The biggest challenges faced by CLOs include regulation/legislation, general economic outlook, growth, globalization, competition/maintaining market share, controlling risk, being sole risk manager, increasing litigation, lack of funding, healthcare reform, compliance, internal actions with legal implications, quality of law firms, being spread too thin, need for a strategic business partner, and training and motivating a law department as well as the company’s executives.
Meeting Client Needs
Obviously, there are many ways in which a lawyer and law firm can address these concerns and make life easier for the CLOs with whom they work. The purpose of a client conversation is to uncover these concerns and come up with practical solutions that address them.
Communication between inside and outside counsel is a hot button for many CLOs. “One of the most common complaints we hear from clients is about unclear emails,” said Slavin. “Be specific in the message line. Keep the message succinct, with the main point up front. After a chain of three emails, pick up the phone and speak with the client. Do not send an email at 2 a.m. It just makes the client nervous. Write it at 2 a.m., if you must, but send it in the morning.”
If your client prefers to communicate in person or by phone instead of email, respect those preferences. Make sure that a real, informed person answers your phone and that messages do not go to voicemail or to an uninformed switchboard.
“Cost of legal services is also obviously a big problem for CLOs,” said Slavin. “Prior to the recession and current economic pressures, in-house counsel were comfortable sending work to outside counsel. With current cost pressures, legal departments are forced to handle more of this work in-house. Competition for ‘outside’ work and pressure to control cost is extreme.
“When a client gets a series of monthly bills for $20,000, and the outside lawyer says that the next month will be more, and the bill shows up at $65,000,” said Slavin, “that is a massive failure to manage the client’s expectations and an equally massive disconnect in understanding the client’s budget. Without exception, CLOs hate surprises.”
Another common complaint is bills with small increments, like 30 or 40 minutes a day listed over several days for the same project. Clients want lawyers to be focused in their use of time.
Understanding the preferences of individual clients is also essential. “I spoke with one new corporate counsel who had been invited out by a client for an evening of steak, scotch and cigars,” said Slavin. “This approach had apparently worked well with her predecessor. However, she was a vegetarian with a husband and a three-year-old waiting at home. She just wanted to be able to spend more time with her family! This was not the best way to build a relationship with her.”
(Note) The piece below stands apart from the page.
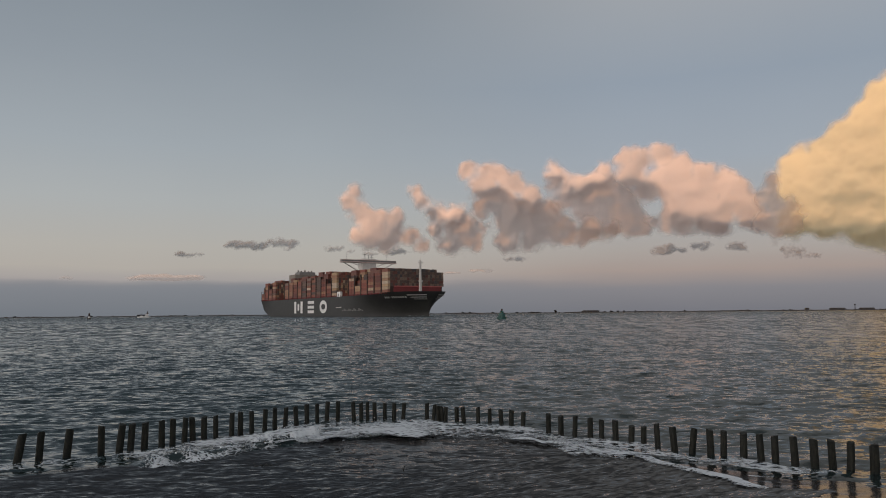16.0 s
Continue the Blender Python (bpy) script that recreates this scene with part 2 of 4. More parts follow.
M_SHIP_WHITE = mat("ship_white_paint", (0.62, 0.58, 0.54), 0.5, 0, 0.3, 0.25)
M_SHIP_GREY = mat("ship_grey_steel", (0.22, 0.21, 0.20), 0.5, 0, 0.3, 0.3)
M_SHIP_DARK = mat("lashing_steel", (0.05, 0.028, 0.022), 0.7, 0, 0.5, 0.4)
M_SHIP_TAN = mat("ship_cream_paint", (0.24, 0.21, 0.175), 0.5, 0, 0.3, 0.3)
M_GLASS_DARK = mat("bridge_glass", (0.02, 0.025, 0.03), 0.1)
M_WHITE_MARK = mat("hull_lettering_white", (0.80, 0.79, 0.76), 0.5, 0, 0.4, 0.12)
M_POST = mat("wet_timber", (0.022, 0.022, 0.016), 0.7, 0, 5.0, 0.6, 1.0, 26, color2=(0.004, 0.006, 0.006), spec=0.25)
M_BUOY = mat("buoy_green_paint", (0.012, 0.080, 0.064), 0.45, 0, 1.2, 0.4)
# far shore: shade is put into these dark blue colours, countering the sun
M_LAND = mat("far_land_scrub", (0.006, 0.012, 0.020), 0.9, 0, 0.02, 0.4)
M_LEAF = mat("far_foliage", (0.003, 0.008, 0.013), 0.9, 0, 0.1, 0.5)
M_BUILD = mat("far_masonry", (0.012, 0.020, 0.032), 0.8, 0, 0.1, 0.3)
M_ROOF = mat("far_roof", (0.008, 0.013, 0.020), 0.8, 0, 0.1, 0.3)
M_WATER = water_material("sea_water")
# a stronger tilt all over darkens these two films
M_FILM = water_material("sandy_water", (0.020, 0.020, 0.020), FILM_SLOPES, -0.285, -0.285, 0.0, 0.05)
M_FILM_THIN = water_material("shallow_water", (0.034, 0.031, 0.031), FILM_SLOPES, -0.255, -0.255, 0.0, 0.06)
M_THIN = water_material("thin_water", (0.030, 0.028, 0.027), tuple((a, b, c, 0.5 * d, 0.4 * e, f, g) for a, b, c, d, e, f, g in FILM_SLOPES), -0.07, -0.07, 0.0, 0.10)
# cloud white tinted with peach sunset light; the tower's colour holds yellower light
M_CLOUD = cloud_material("cumulus", (0.95, 0.83, 0.77))
M_TOWER = cloud_material("cumulus_tower_yellow_lit", (0.97, 0.87, 0.60))
# scud grey stands for shade, since the sun lamp still reaches these scraps
M_SCUD_SHADED = cloud_material("scud_shaded", (0.34, 0.36, 0.40))
# the wisp's colour carries the same peach light
M_WISP = cloud_material("wisp", (0.90, 0.78, 0.72))
M_FOAM = foam_material("sea_foam", 6.5, 2.8)
M_FOAM_FINE = foam_material("fine_foam", 14.0, 2.6)
M_FOAM_CREST = foam_material("churned_foam", 15.0, 2.7)
M_FOAM_SHIP = foam_material("ship_wash", 0.6)
M_SPRAY = mat("spray_white", (0.80, 0.83, 0.84), 0.6, 0, 8.0, 0.2)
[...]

Case Study: Leonard, Street and Deinard
Leonard, Street and Deinard is among Minnesota’s largest law firms, with 200 attorneys. Wicker Park Group worked with them on a highly successful “client conversation” program to retain and expand quality business. They developed tools and trained the firm’s trainers.
Forty-seven of the firm’s attorneys accepted an invitation to participate in the program. “A firm should start the program using the attorneys who are the most interested,” said Slavin. “In any group, there are 10 percent early adapters, 10 percent absolute naysayers, and 80 percent who will wait and see. Positive results from a pilot project can be used to persuade the reluctant.”
Each attorney was asked to identify three, four or five high-value clients to visit face-to-face within a 60-day time frame, schedule the visit, prepare for the meeting, rehearse for the meeting, meet with the client, report on the outcome of the meeting and follow up with the client. The lawyer making the appointment should be someone neutral, not be the relationship lead.
The firm’s marketing department supported the volunteer attorneys with each step of the process.
“Support included creation of talking points to use in scheduling a conversation; development of best practices for conducting the conversation (including role play, practice dialogue and listening skills); and collection of primary (existing), secondary (competitive intelligence) and relationship (who knows whom) research to thoroughly educate the lawyer prior to the conversation,” said Slavin.
Support also included development of a tool for recording and reporting results of the conversations as well as a method of rewarding and recognizing successful efforts.
Conversations Lead to New Business
Each of the 47 lawyers was given a list of five customized questions around which to structure the conversation. The conversation should be all about the client, and not all about the law firm.
After 60 days, more than 100 client conversations had been completed, generating useful qualitative and quantitative data. The results were shared with 17 client teams. The firm achieved 13 additional matters in the same practice area, 15 cross-selling opportunities, and one significant new business opportunity.
Based on feedback from clients, the law firm was able to:
1. Engage in a training program with the client that enhanced visibility.
2. Encourage the client to use the firm’s litigation management extranet, in order to manage legal
costs from multiple law firms.
3. Help the client re-scope a fixed-fee arrangement in order to improve realization.
4. Help the client draft an article for the ACC on partnering on pro bono opportunities.
5. Leverage client conversation into a plant tour, a meeting with the founders and a request for
proposal for a broad range of legal services.
By developing a packaged training program and toolkit to prepare each attorney for the challenge, encouraging participation, and tracking feedback and results, attorneys at this firm gained great insights into their clients’ businesses, expanded contracts within the clients’ organizations, built goodwill and better relationships, and improved internal communication among lawyers and practice groups.